The four security modes
| Mode | How the client authenticates | Best for |
|---|
| Public | No credentials needed | Open demos, read-only public data |
| Unlisted | Secret key embedded in the URL | Quick internal sharing without credential management |
| API Key | Authorization: Bearer <key> header | Internal tools and integrations where you control the clients |
| OAuth | OAuth 2.0 authorization flow | User-facing apps with per-user identity |
Security is configured per-server, not per-account. You can run a public demo server and a production API-Key-locked server at the same time.
Choosing the right mode
Public
No authentication required. Anyone with the endpoint URL can call your tools.

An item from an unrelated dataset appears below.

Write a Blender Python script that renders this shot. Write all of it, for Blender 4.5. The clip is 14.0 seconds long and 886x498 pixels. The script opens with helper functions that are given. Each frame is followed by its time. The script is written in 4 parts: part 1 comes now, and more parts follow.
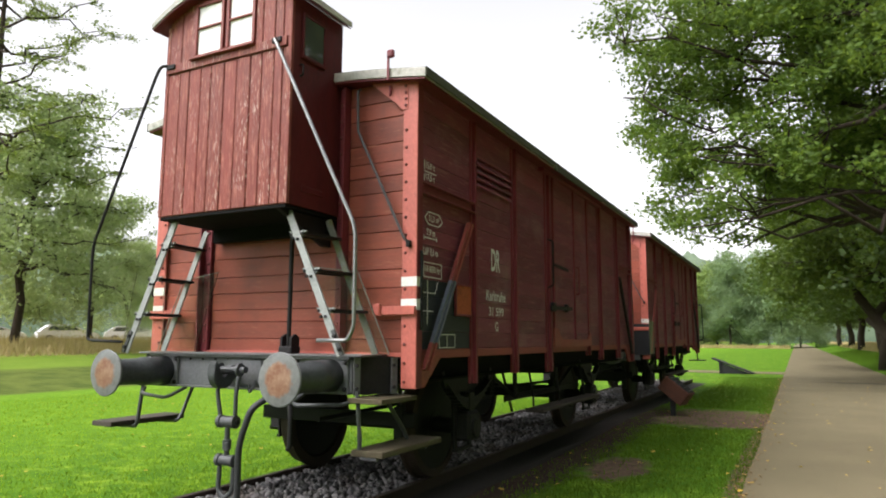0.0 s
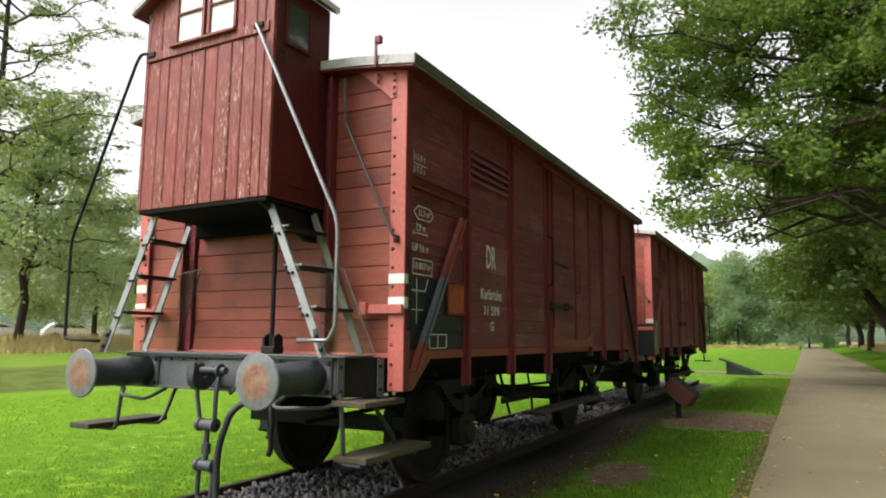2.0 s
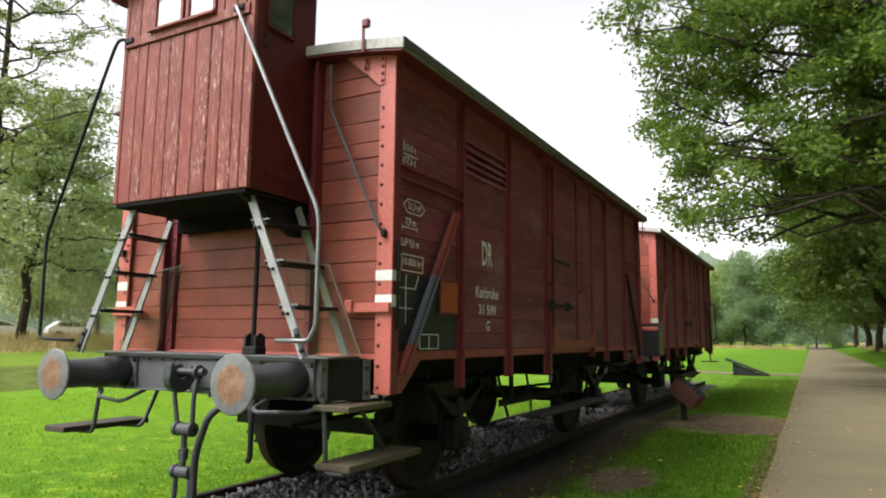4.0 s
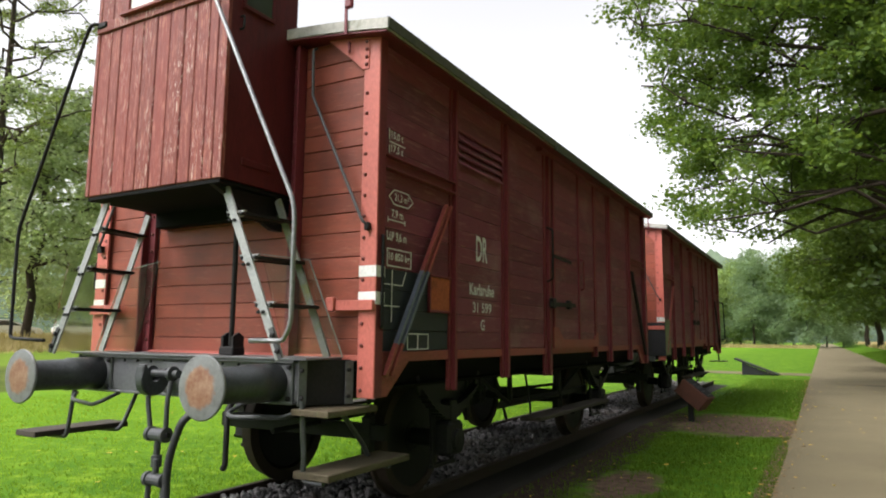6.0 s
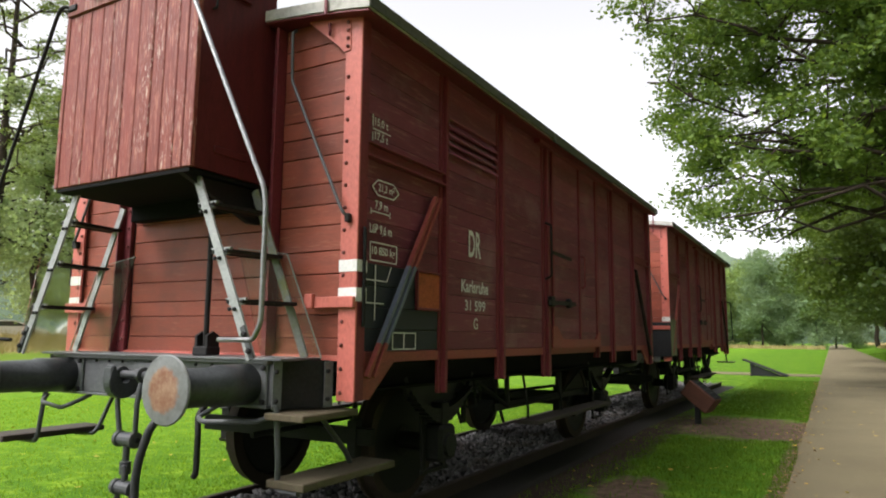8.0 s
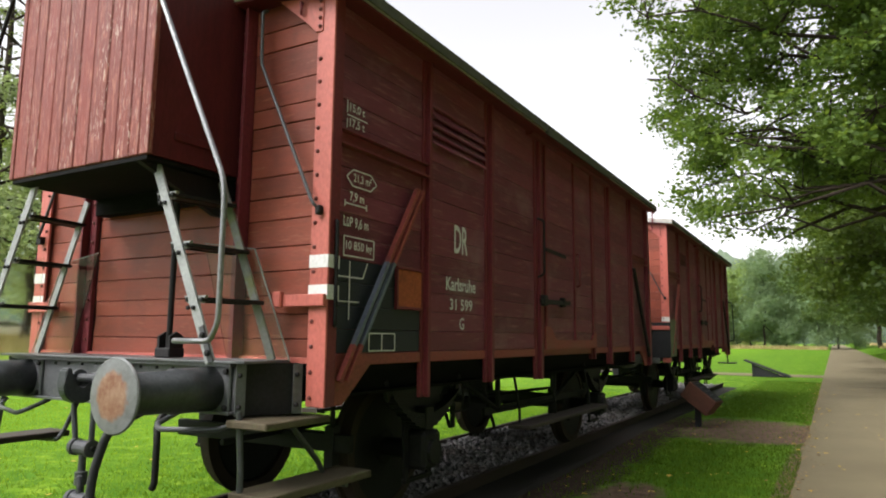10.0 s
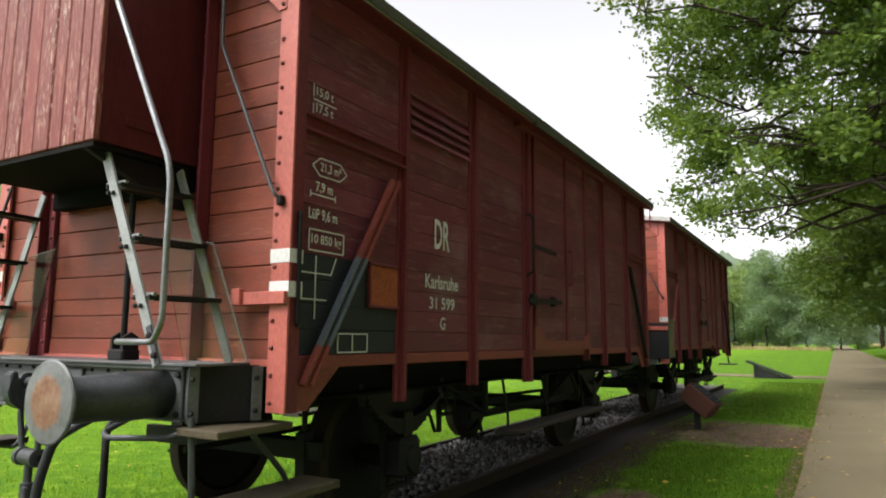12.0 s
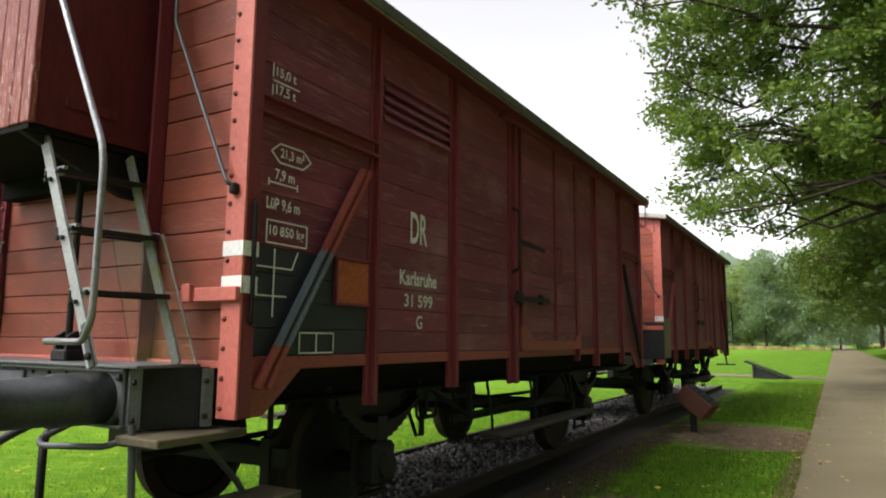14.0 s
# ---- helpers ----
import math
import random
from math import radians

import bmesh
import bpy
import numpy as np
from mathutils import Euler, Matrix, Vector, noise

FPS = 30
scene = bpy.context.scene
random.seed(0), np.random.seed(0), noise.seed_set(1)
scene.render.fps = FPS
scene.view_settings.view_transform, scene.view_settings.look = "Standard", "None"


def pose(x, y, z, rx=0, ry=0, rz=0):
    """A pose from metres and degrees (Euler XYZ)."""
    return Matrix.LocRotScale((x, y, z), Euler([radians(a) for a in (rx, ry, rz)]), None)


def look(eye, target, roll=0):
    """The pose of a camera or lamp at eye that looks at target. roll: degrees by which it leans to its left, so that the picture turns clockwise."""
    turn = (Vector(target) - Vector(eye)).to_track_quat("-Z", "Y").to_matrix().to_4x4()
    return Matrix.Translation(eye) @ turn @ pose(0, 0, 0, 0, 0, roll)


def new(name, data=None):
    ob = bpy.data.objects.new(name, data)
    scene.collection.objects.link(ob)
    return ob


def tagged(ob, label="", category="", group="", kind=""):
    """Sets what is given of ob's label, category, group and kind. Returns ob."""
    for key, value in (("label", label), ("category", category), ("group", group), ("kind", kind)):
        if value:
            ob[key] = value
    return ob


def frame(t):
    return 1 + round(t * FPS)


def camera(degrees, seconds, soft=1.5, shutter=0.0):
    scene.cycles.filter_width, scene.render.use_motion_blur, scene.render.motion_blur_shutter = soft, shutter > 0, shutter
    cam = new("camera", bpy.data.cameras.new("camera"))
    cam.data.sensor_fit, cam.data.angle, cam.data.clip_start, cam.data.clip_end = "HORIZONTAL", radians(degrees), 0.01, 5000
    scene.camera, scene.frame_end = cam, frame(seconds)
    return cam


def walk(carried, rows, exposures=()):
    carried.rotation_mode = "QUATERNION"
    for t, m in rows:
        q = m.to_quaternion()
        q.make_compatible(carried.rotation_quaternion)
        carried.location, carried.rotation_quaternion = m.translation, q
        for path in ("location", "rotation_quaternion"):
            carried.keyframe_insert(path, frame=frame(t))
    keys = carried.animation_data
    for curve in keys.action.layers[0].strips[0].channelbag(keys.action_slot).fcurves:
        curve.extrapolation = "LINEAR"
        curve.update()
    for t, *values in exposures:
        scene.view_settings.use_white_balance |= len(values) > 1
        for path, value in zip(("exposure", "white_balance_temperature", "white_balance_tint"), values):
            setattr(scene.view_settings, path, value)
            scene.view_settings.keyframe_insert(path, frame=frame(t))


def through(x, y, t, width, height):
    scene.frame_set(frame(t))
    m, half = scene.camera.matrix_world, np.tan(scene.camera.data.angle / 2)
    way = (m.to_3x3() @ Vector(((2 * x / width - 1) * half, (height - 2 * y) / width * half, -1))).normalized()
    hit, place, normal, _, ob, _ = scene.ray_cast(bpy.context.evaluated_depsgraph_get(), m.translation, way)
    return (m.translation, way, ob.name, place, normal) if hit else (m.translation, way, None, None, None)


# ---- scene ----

Use for open demos or tools that only read publicly available data.
Configure Public mode →
Unlisted
The server URL itself contains an embedded 48-character secret key generated by MCPCore:
https://your-subdomain.mcpcore.io/mcp/{secretKey}
Only clients that have the full URL (including the key) can reach the server. There is no auth header to configure — just share the complete URL with trusted parties. The secret key is system-generated and not displayed after creation; it is embedded directly in the connection URL.
Use for internal tools or quick sharing where you want a URL that’s not publicly guessable, without the overhead of managing API keys.
Configure Unlisted mode →
API Key
Clients include a long-lived token in the Authorization header:
Authorization: Bearer <your-api-key>
The key is generated by MCPCore and displayed once at creation. It remains valid until you explicitly revoke it. You can create multiple keys — one per integration or team member — and revoke them individually.
Use for internal tools and server-to-server integrations where you control the clients.
Configure API Key mode →
OAuth
Clients authenticate through a standard OAuth 2.0 authorization flow. You supply your app’s OAuth metadata URL; MCPCore handles token acquisition, storage, and refresh automatically.
Use for user-facing applications where tools act on behalf of individual users.
Configure OAuth mode →
Changing the security mode
Switch modes at any time from the server’s Edit form. The subdomain URL stays the same.
Mode changes take effect immediately. Connected clients that no longer provide valid credentials will receive 401 Unauthorized.
Your tool code always receives the same params and env objects regardless of the security mode. Authentication is handled entirely at the server layer before your code runs.